Andrei Kolesnikov, of the Carnegie Endowment for International Peace, wrote on Twitter: “Putin’s speech is a set of unbelievably illiterate conspiracy cliches that 30 years ago could be read in marginal national-patriotic newspapers.

“Now it has become the policy of the former superpower, which even in the days of the Soviet leaders could not afford such a discourse.”

On Ukraine, Putin said Russia was “ready for negotiations”, but immediately followed this with an insistence that the annexed territories would be part of Russia “forever” and could not be part of any talks.

Ukraine has already said it will ignore the annexations and continue its military campaign to regain territory. Kyiv believes any “ceasefire” would simply give Russia time to regroup before a renewed assault.

After all, in his March 2014 speech, Putin explicitly ruled out seizing more territory: “Don’t believe those who try to frighten you with Russia and who scream that other regions will follow after Crimea … We do not need this.”

And yet, here they were, back in the St George Hall, applauding as four more Moscow-appointed puppet leaders signed over their regions to Moscow.

But annexation involves more than pieces of paper, and while in 2014 Russia had just carried out a swift and stealthy military operation to seize Crimea, this time things are far less clear-cut. Fighting continues in and around all four of the regions Russia is claiming, prompting the mobilisation order.

Putin’s speech left unanswered almost all the key questions about what might happen next. His spokesperson, Dmitry Peskov, could not say on Friday morning whether Russia was claiming all of the Zaporizhzhia and Kherson regions, or only the parts of them it already controls, promising to “clarify” this later. The speech left us none the wiser.

Friday’s audience, predominantly older men with security and military backgrounds, grimly applauded their leader. But many in the Russian political elite are aghast at the events of the past few months, even if they have not made their criticisms public. They also remain in the dark about how events might develop.

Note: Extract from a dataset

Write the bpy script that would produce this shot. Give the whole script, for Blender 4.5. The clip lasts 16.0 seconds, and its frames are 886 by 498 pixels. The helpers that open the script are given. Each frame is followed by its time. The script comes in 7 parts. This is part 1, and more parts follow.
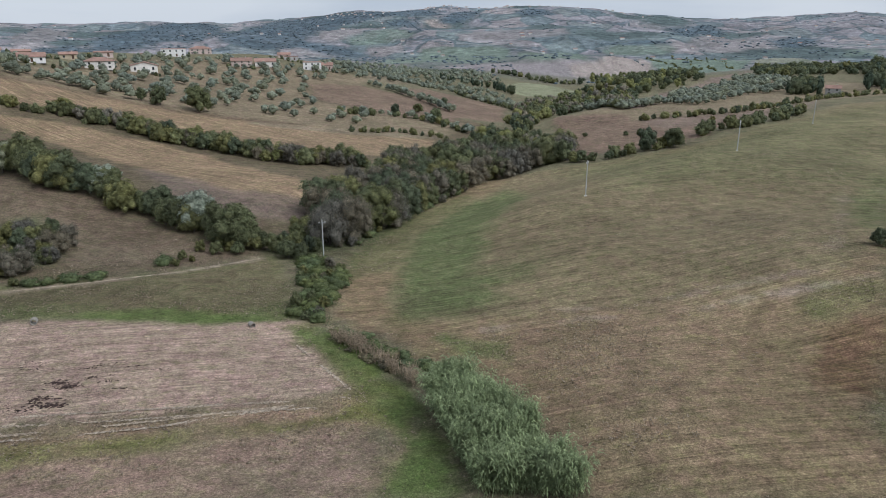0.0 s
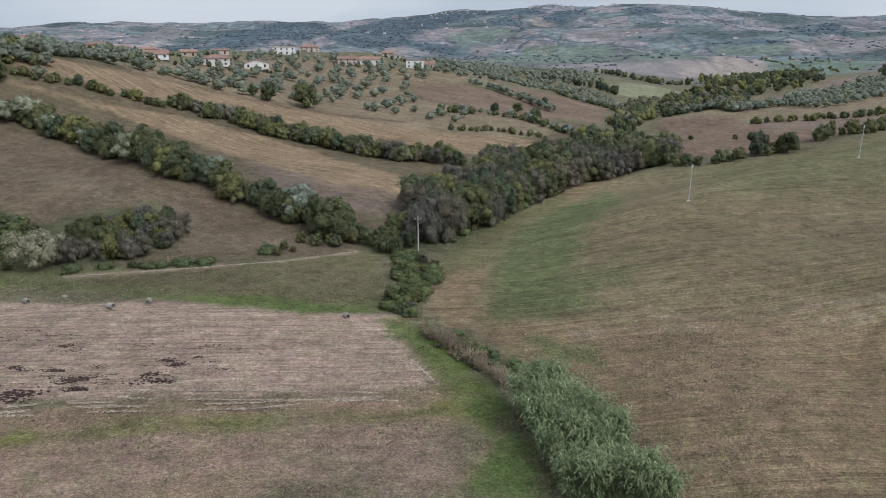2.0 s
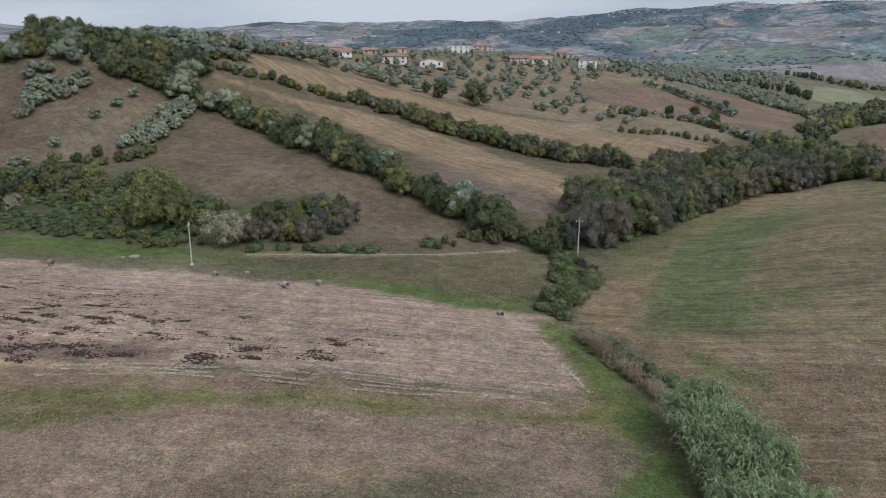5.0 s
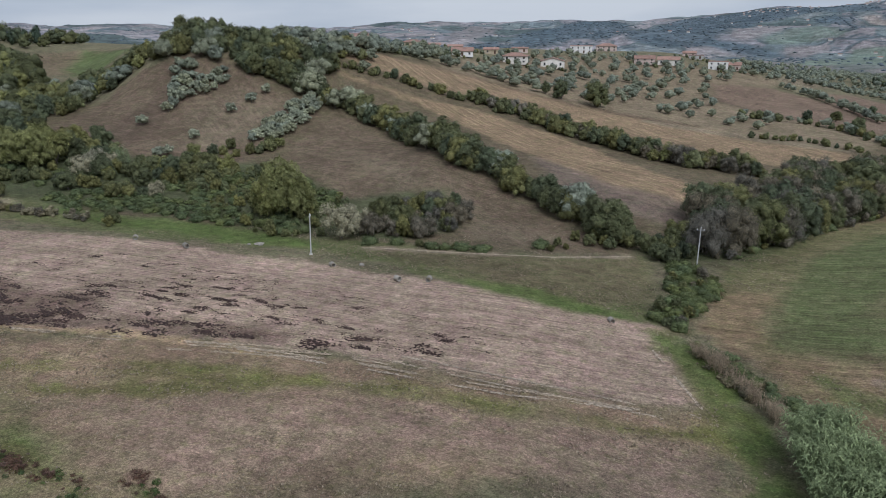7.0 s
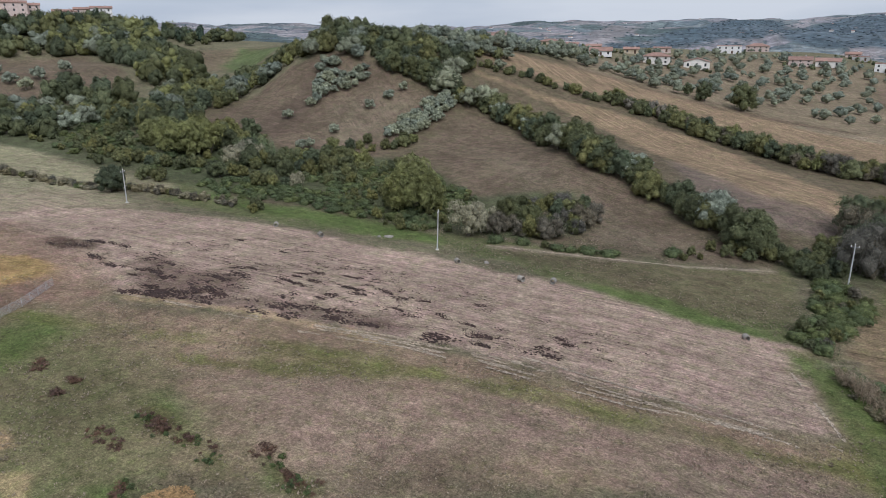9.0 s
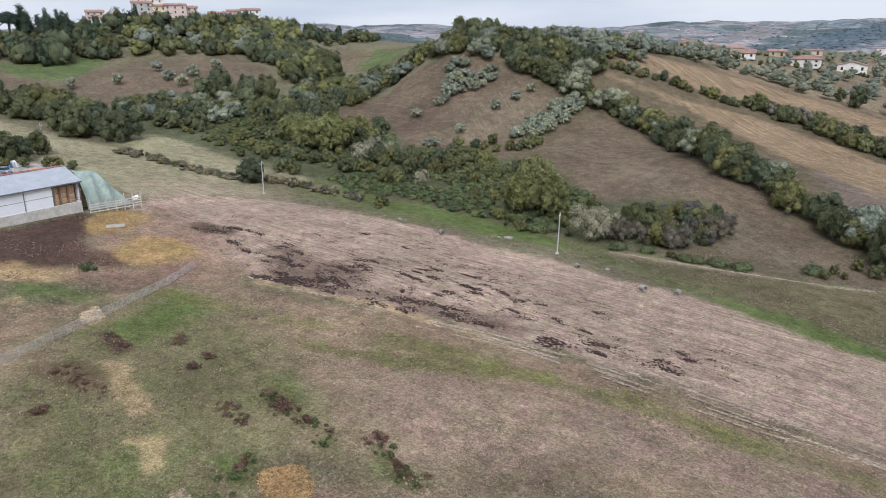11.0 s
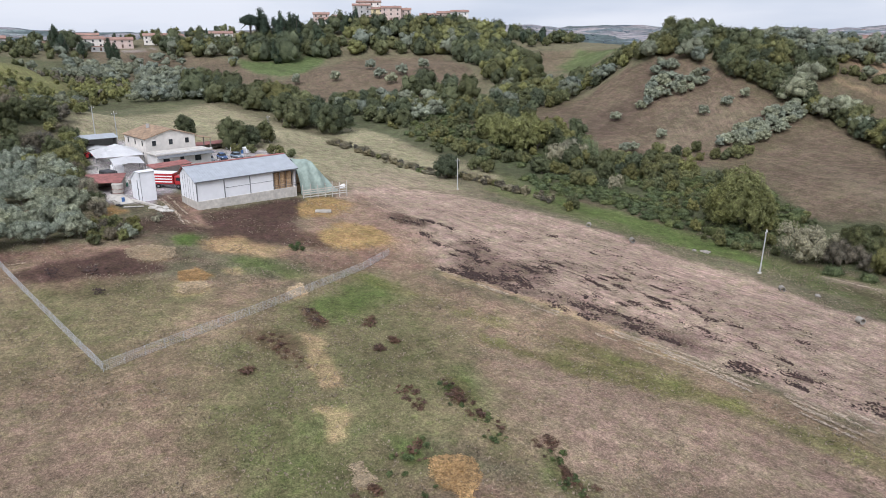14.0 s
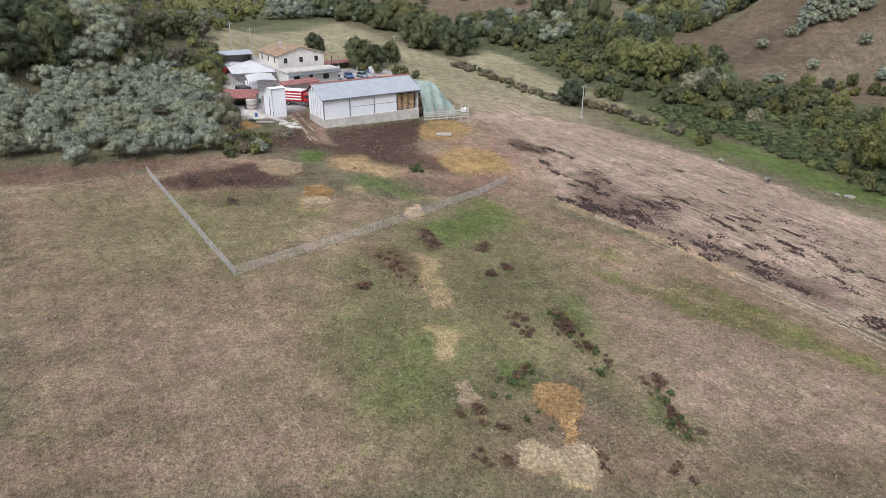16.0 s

“Nobody knows what happens next, it’s clear there is no grand strategy,” said one Moscow source, a well-connected political insider. “If one thing doesn’t work, we will try something else, and nobody knows where it will lead. Decisions are taken in the head of one man.”

While Putin has talked for two decades about the west’s desire to destroy Russia, the intensity and repetition with which he tackled the subject on Friday suggests this is not just political theatre: he has become a true believer.

What this means for the biggest question of all remains unclear. Does this fervour make him more or less likely to use nuclear weapons? Are his threats a bluff, or not? Again, those in Moscow are no better informed than the rest of us.

“Nobody knows. I doubt if he knows yet either, to be honest,” the source said.